Burned-out cars, masked youths, smashed shop windows, and more than a
million striking workers. The scenes from France are familiar, but not so
familiar to President Nicolas Sarkozy, confronting the first big wave of
industrial unrest of his time in the Elysée Palace.

Sarkozy has spent most of his time in office trying to fix the world's
problems, with less attention devoted to the home front. From Gaza to
Georgia, Russia to Washington, Sarkozy has been a man in a hurry to mediate
in trouble spots and grab the credit for peacemaking.

France, meanwhile, is moving into recession and unemployment is going up.
The latest jobless figures were to have been released yesterday, but were
held back, apparently for fear of inflaming the protests.
Budapest

A balance of payments crisis last autumn, heavy indebtedness and a
disastrous budget made Hungary the first European candidate for an
international rescue. The $26bn (£18bn) IMF-led bail-out shows scant sign of
working. Industrial output is at its lowest for 16 years, the national
currency - the forint - sank to a record low against the euro yesterday and
the government also announced another round of spending cuts yesterday.

So far the streets have been relatively quiet. The Hungarian misery
highlights a key difference between eastern and western Europe. While the
UK, Germany, France and others plough hundreds of billions into public
spending, tax cuts, bank bailouts and guarantees to industry, the east
Europeans (plus Iceland and Ireland) are broke, ordering budget cuts, tax
rises, and pleading for international help to shore up their economies.

The austerity and the soaring costs of repaying bank loans and mortgages
taken out in hard foreign currencies (euro, yen and dollar) are fuelling the
misery.
Kiev

The east European upheavals of 1989 hit Ukraine late, maturing into the
Orange Revolution on the streets of Kiev only five years ago. The fresh
start promised by President Viktor Yushchenko has, though, dissolved into
messy, corrupt, and brutal political infighting, with the economy, growing
strongly a few years ago, going into freefall.

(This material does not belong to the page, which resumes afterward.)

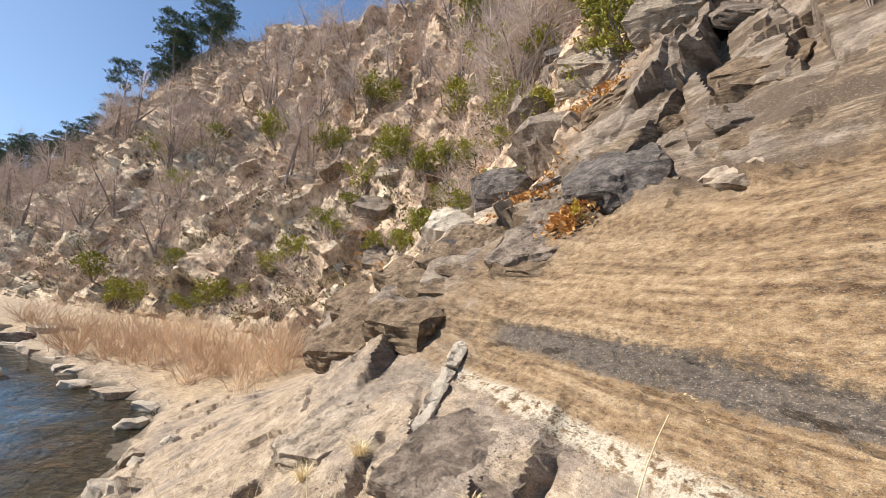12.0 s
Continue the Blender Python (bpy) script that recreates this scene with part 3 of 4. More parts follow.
def rock_bmesh(size, seed, cuts=9, keep=0.72, rough=0.03, fineness=0.16):
    """A block of rock: a box trimmed by planes, its faces split and roughened along its beds."""
    rng = random.Random(seed)
    bm = bmesh.new()
    bmesh.ops.create_cube(bm, size=1.0)
    bmesh.ops.scale(bm, vec=Vector(size), verts=bm.verts)
    for _ in range(cuts):
        n = rand_dir(rng)
        reach = sum(abs(n[i]) * size[i] / 2 for i in range(3))
        got = bmesh.ops.bisect_plane(bm, geom=bm.verts[:] + bm.edges[:] + bm.faces[:], plane_co=n * reach * rng.uniform(keep, keep + 0.18), plane_no=n, clear_outer=True)
        rim = [e for e in got["geom_cut"] if isinstance(e, bmesh.types.BMEdge)]
        if rim:
            bmesh.ops.contextual_create(bm, geom=rim)
    bmesh.ops.triangulate(bm, faces=bm.faces[:])
    for _ in range(5):
        long = [e for e in bm.edges if e.calc_length() > fineness]
        if not long or len(bm.faces) > 2600:
            break
        bmesh.ops.subdivide_edges(bm, edges=long, cuts=1)
        bmesh.ops.triangulate(bm, faces=bm.faces[:])
    bm.normal_update()
    off = rng.uniform(0, 50)
    for v in bm.verts:
        p = v.co + Vector((off, off, off))
        bedding = noise.noise(Vector((p.x * 2, p.y * 2, p.z * 14)))
        v.co += v.normal * rough * (0.9 * noise.fractal(p * 3.5, 0.9, 2.1, 4) + 0.7 * bedding)
    return bm


def rock(name, at, size, turn, material, seed, label, category="rock", group="", rough=0.03, cuts=9, keep=0.72, fineness=0.0):
    fineness = fineness or max(0.05, max(size) / 16)
    bm = rock_bmesh(size, seed, cuts, keep, rough, fineness)
    ob = part(name, bm, material)
    for p in ob.data.polygons:
        p.use_smooth = True
    ob.data.set_sharp_from_angle(angle=radians(28))
    ob.matrix_world = pose(*at, *turn)
    return tagged(ob, label, category, group)


# the two long slabs beside the path at the start
rock("boulder", (-0.95, 3.0, 1.4), (1.0, 2.7, 0.6), (-1, -16, -17), STONE, 11, "long grey slab of bedrock with a dark undercut edge", cuts=11, keep=0.74, rough=0.11, fineness=0.1)
rock("boulder", (-0.14, 2.5, 1.3), (0.66, 2.0, 0.5), (6, 16, -8), STONE, 12, "wedge of grey ribbed rock beside a dark gap", cuts=8, rough=0.07, fineness=0.07)
rock("boulder", (-1.75, 2.7, 0.85), (0.7, 1.6, 0.7), (4, 24, -14), STONE, 13, "rounded tan rock sloping to the water", cuts=14, rough=0.05)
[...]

Three weeks of gas wars with Russia this month ended in defeat and will cost
Ukraine dearly. The national currency, at less than half the value of six
months ago, is akin to the fate of Iceland's wrecked krona. Ukrainians have
been buying dollars by the billion. In November the IMF waded in with the
first payments in a $16bn rescue package.

The vicious power struggles between Yushchenko and the prime minister,
Yuliya Tymoshenko, are consuming the ruling elite's energy, paralysing
government and leaving the economy dysfunctional. Russia is doing its best
to keep things that way.
Reykjavik

Proud of its status as one of the world's most developed, most productive
and most equal societies, Iceland is in the throes of what is, by its staid
standards, a revolution.

Riot police in Reykjavik, the coolest of capitals. Building bonfires in
front of the world's oldest parliament. The yoghurt flying at the free
market men who have run the country for decades and brought it to its knees.

*An openly gay prime minister takes over today as head of a caretaker
government. The neocon right has been ditched. The hard left Greens are, at
least for the moment, the most popular party in the small Arctic state with
a population the size of Bradford.*

The IMF's bailout teams have moved in with $11bn. The national currency, the
krona, appears to be finished. Iceland is a test case of how one of the most
successful societies on the globe suddenly failed.